In order for the recruiting metric to have an impact, make sure you’re implementing the following.
Evaluate it in conjunction with other metrics
Cost-per-hire is at its most useful when it is measured in conjunction with other key recruitment metrics. You then have a much clearer picture of your whole recruiting funnel.
Measure it in relation to:
Source of hire and source quality: how effective are different recruiting sources at bringing in quality candidates?
Quality of Hire: How does the increase or decrease of this metric affect the quality of prospective new hires?
Time to Hire: does a shorter time to hire often corresponds to a decrease in CPH?
Track it over time
Track your CPH from quarter to quarter or year to year to monitor how it fluctuates over time. You’re likely to see certain patterns emerge. Hiring could be smoother and less expensive at certain time periods. You might recognise cost savings from particular improvements you’ve made to the hiring process.

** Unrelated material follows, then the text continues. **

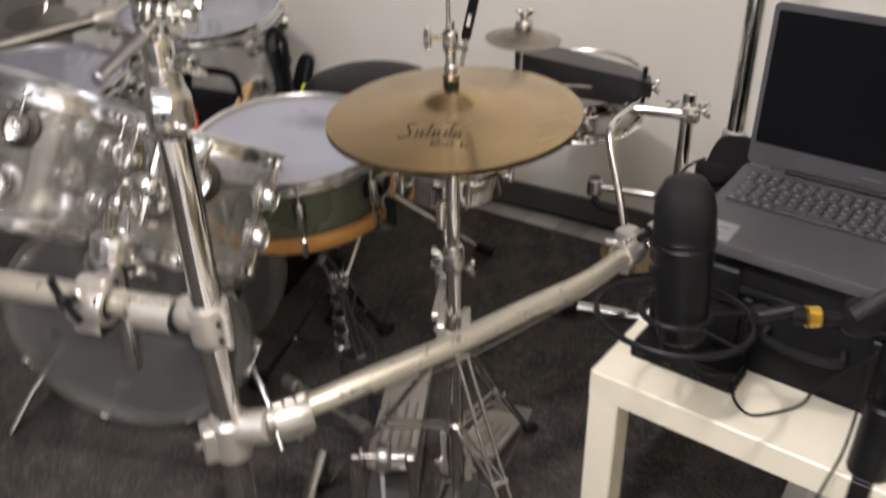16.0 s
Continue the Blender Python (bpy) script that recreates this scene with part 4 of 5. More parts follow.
for s in (-1, 1):
    o = Vector((0.024 * s, -0.004, 0))
    slab(bm, [(0.0075, 0.0), (0.0085, 0.02), (0.0045, 0.05), (0.0060, 0.10), (-0.0060, 0.10), (-0.0045, 0.05), (-0.0085, 0.02), (-0.0075, 0.0)], -0.0015, 0.0015, Matrix.Translation(Vector((HX, HY, 0.120)) + o) @ pose(0, 0, 0, 90, 0, 0), 0.0005)
part("frame_strap", bm, CAST, stand, "pale flat steel straps down to the pedal")
# clamp with the square bar that carries the little timbale
bm = box(B(), 0.014, 0.074, 0.032, pose(HX - 0.021, HY - 0.004, 0.466, 0, 0, 14), 0.0018)
box(bm, 0.014, 0.066, 0.032, pose(HX + 0.021, HY - 0.008, 0.466, 0, 0, 14), 0.0018)
rod(bm, (HX - 0.026, HY - 0.026, 0.464), (HX + 0.030, HY - 0.040, 0.464), 0.0045, n=12)
rod(bm, (HX - 0.024, HY + 0.022, 0.464), (HX + 0.026, HY + 0.010, 0.464), 0.0045, n=12)
multi = part("multi_clamp", bm, CAST, stand, "cast metal multi clamp")
wing_nut(multi, (HX + 0.031, HY - 0.030, 0.464), (1, -0.35, 0.1), (0.1, 0.2, 1), 0.85)

arm = thing("extension_arm", "square steel extension arm holding the timbale", "clamp arm")
p, q = Vector((HX - 0.034, HY + 0.004, 0.464)), Vector((-0.012, 1.600, 0.460))
d = (q - p).normalized()
part("square_bar", box(B(), 0.016, 0.016, (q - p).length, frame_at((p + q) / 2, d), 0.0015), CAST, arm, "square pale steel bar")
bm = box(B(), 0.036, 0.036, 0.046, frame_at(q, d), 0.004)
rod(bm, q + Vector((-0.03, 0.005, 0.01)), q + Vector((0.035, 0.01, 0.012)), 0.006, n=12)
part("end_clamp", bm, STEEL, arm, "dull steel end clamp")
wing_nut(arm, q + Vector((0.032, 0.008, 0.012)), (1, 0.1, 0.1), (0.1, 0.2, 1), 0.85)
part("upright_rod", rod(B(), q + Vector((0.006, 0.014, -0.030)), q + Vector((0.002, -0.012, 0.125)), 0.0062, n=14), CHROME, arm)

# ---- mini timbale ----
TIM = axis_pose((-0.024, 1.690, 0.672), (0.01, 0.05))
tim = thing("mini_timbale", "small chrome timbale with a dark head", "drum", TIM)
part("shell", lathe(B(), [(0.094, -0.012), (0.094, -0.078), (0.0925, -0.082), (0.089, -0.082), (0.091, -0.076), (0.0915, -0.012)], 48, closed=True), CHROME, tim, "mirror chrome shell")
part("hoop", lathe(B(), hoop_profile(0.0945), 48, closed=True), CHROME, tim)
part("head", lathe(B(), [(0, -0.0075), (0.098, -0.0075), (0.098, -0.0085), (0, -0.0085)], 48), HEAD_DARK, tim, "dark grey drum skin")
for k in range(5):
    az = -130 + 72 * k
    ca, sa = math.cos(radians(az)), math.sin(radians(az))
    bm = rod(B(), (0.1045 * ca, 0.1045 * sa, -0.058), (0.1045 * ca, 0.1045 * sa, 0.002), 0.0026, n=10)
    rod(bm, (0.1045 * ca, 0.1045 * sa, -0.006), (0.1045 * ca, 0.1045 * sa, 0.008), 0.0046, n=8)
    rod(bm, (0.1045 * ca, 0.1045 * sa, -0.066), (0.1045 * ca, 0.1045 * sa, -0.044), 0.0062, n=12)
    rod(bm, (0.093 * ca, 0.093 * sa, -0.055), (0.1045 * ca, 0.1045 * sa, -0.055), 0.0055, n=10)
    part("tension_rod", bm, CHROME, tim)
bm = box(B(), 0.030, 0.020, 0.040, pose(0.006, -0.100, -0.055), 0.004)
rod(bm, (0.012, -0.105, -0.110), (0.012, -0.105, -0.060), 0.009, n=16)
bracket = part("bracket", bm, CHROME, tim, "chrome mounting bracket")
wing_nut(bracket, (0.026, -0.106, -0.056), (0.9, -0.35, -0.1), (0.2, 0.3, 1), 0.85)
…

Calculate CPH for individual departments and positions
Determine which positions in which departments are the most expensive to fill. You then will be able to determine if the reasons for such are validated because of expensive recruitment costs tied to the position. Or it might present a cost-saving opportunity.
Calculate CPH forecast future spending
Measuring internal and external costs over time helps hiring teams create budgets and adhere to them. It’s very easy to spend where you don’t need to when it’s not being monitored. Using a tool like Geckoboard to create a cool cost per hire dashboard like this one means you can give your colleagues in talent acquisition visibility of how your CPH is tracking in real-time.
Calculating hiring costs isn’t that difficult once companies get into the groove of doing it. Tracking internal and external costs is something you’ll need to get on top of.
It’s important to note that cost is only one piece of the puzzle. It’s useful, but not to be looked at in isolation. Don’t let a high cost-per-hire scare you, it doesn’t indicate that your recruitment processes are ineffective; use it in conjunction with other metrics to make sure your hiring spending is being allocated in the right areas.